• **What needs to be done**
Return every line below as is, leaving out the pictures.

• **Provided material**

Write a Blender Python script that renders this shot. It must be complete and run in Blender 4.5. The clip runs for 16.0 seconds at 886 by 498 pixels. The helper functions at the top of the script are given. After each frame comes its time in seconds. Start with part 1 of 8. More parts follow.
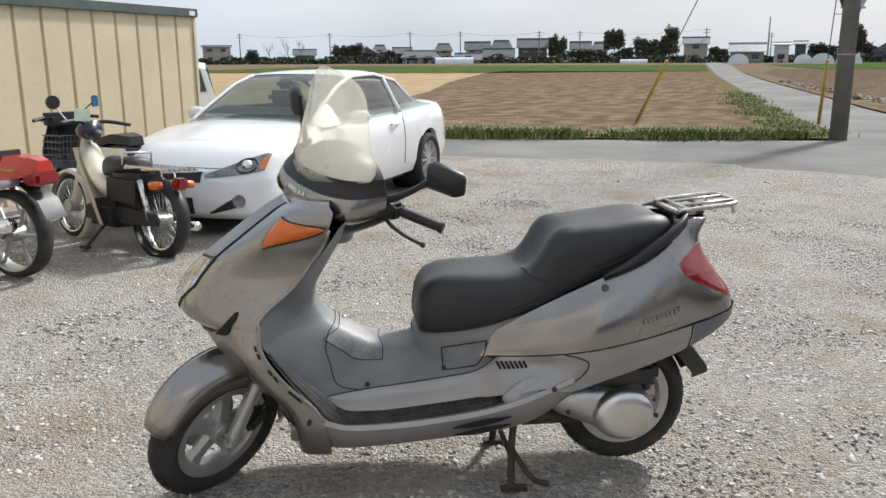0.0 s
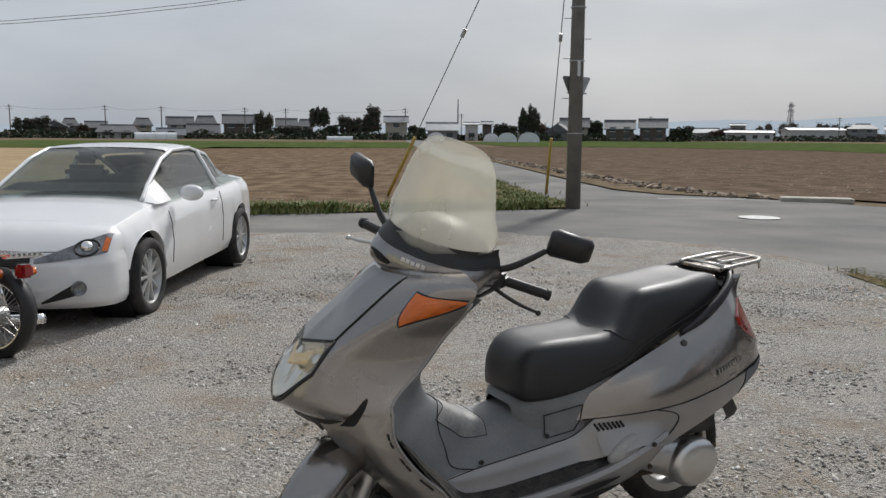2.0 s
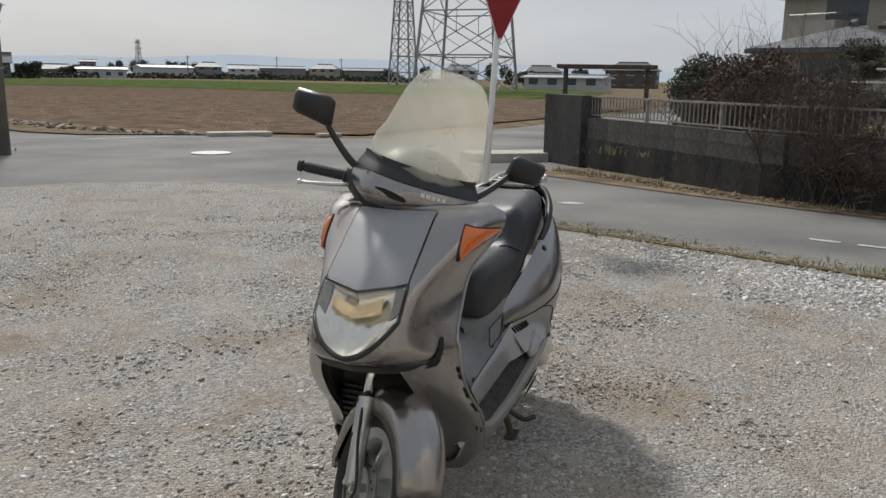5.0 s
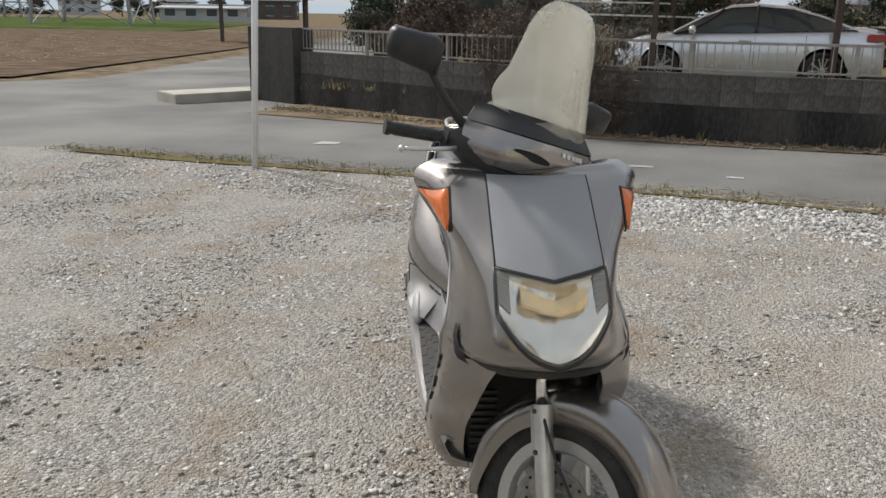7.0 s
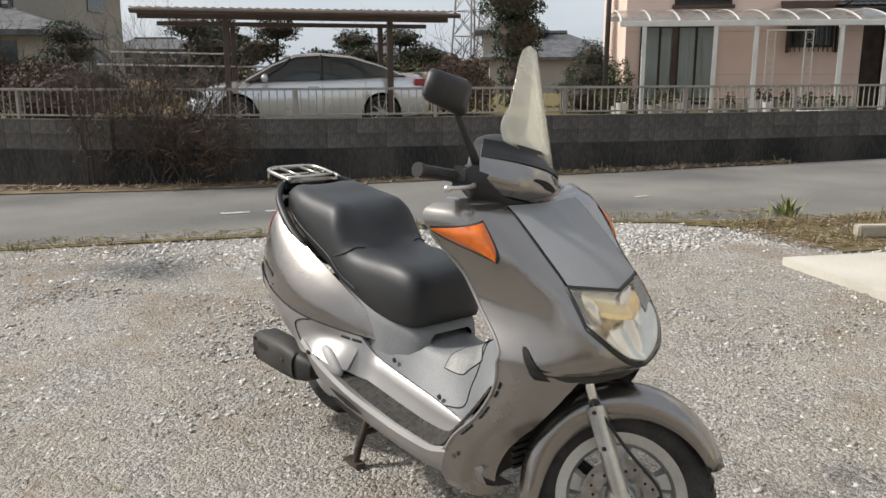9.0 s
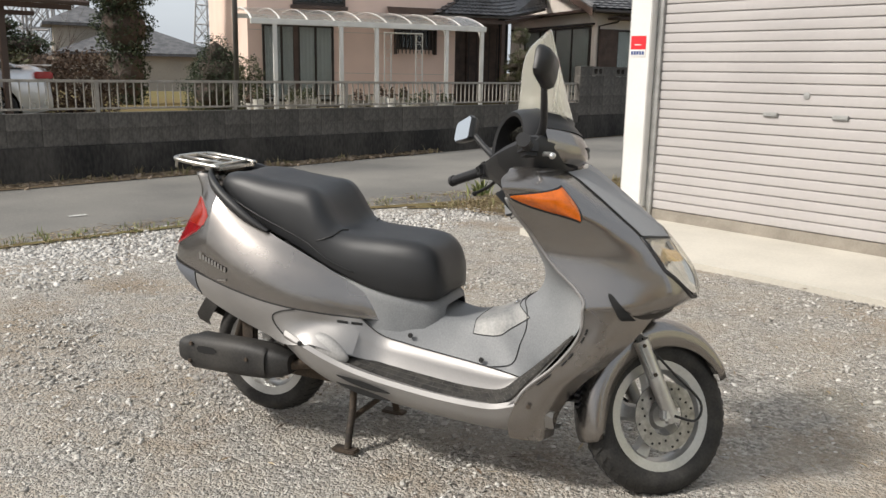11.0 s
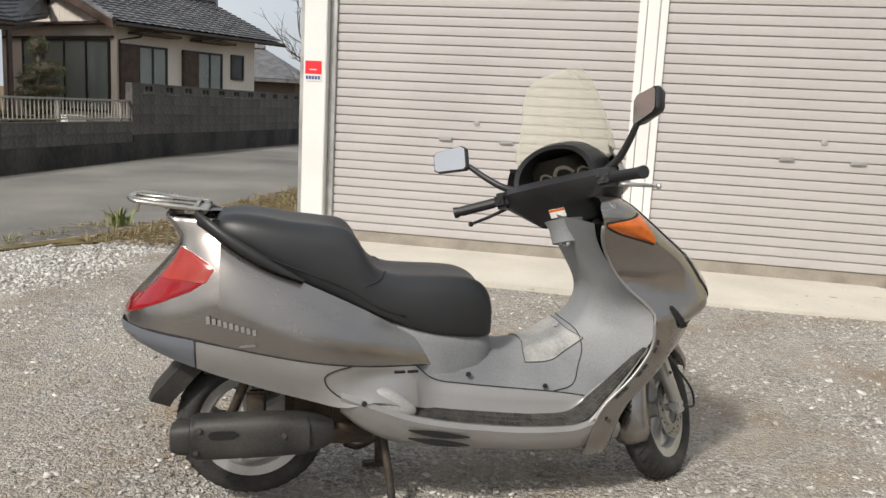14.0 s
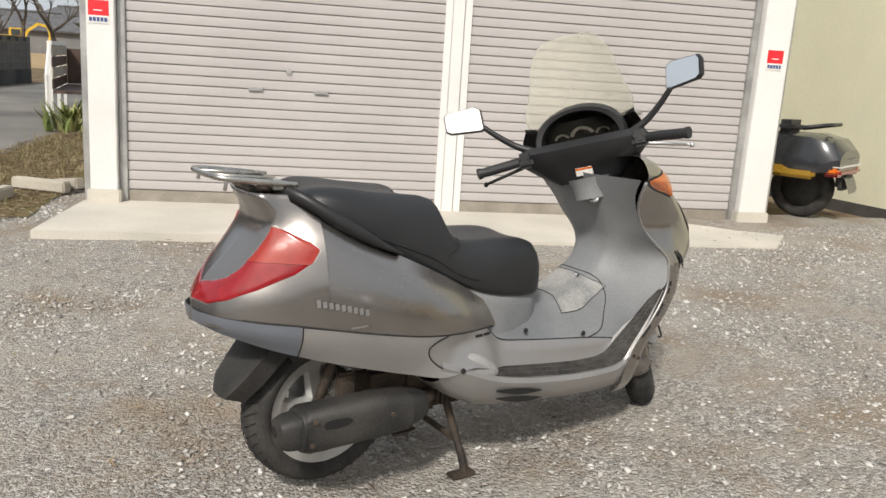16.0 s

• **Finished answer**
Write a Blender Python script that renders this shot. It must be complete and run in Blender 4.5. The clip runs for 16.0 seconds at 886 by 498 pixels. The helper functions at the top of the script are given. After each frame comes its time in seconds. Start with part 1 of 8. More parts follow.
0.0 s
2.0 s
5.0 s
7.0 s
9.0 s
11.0 s
14.0 s
16.0 s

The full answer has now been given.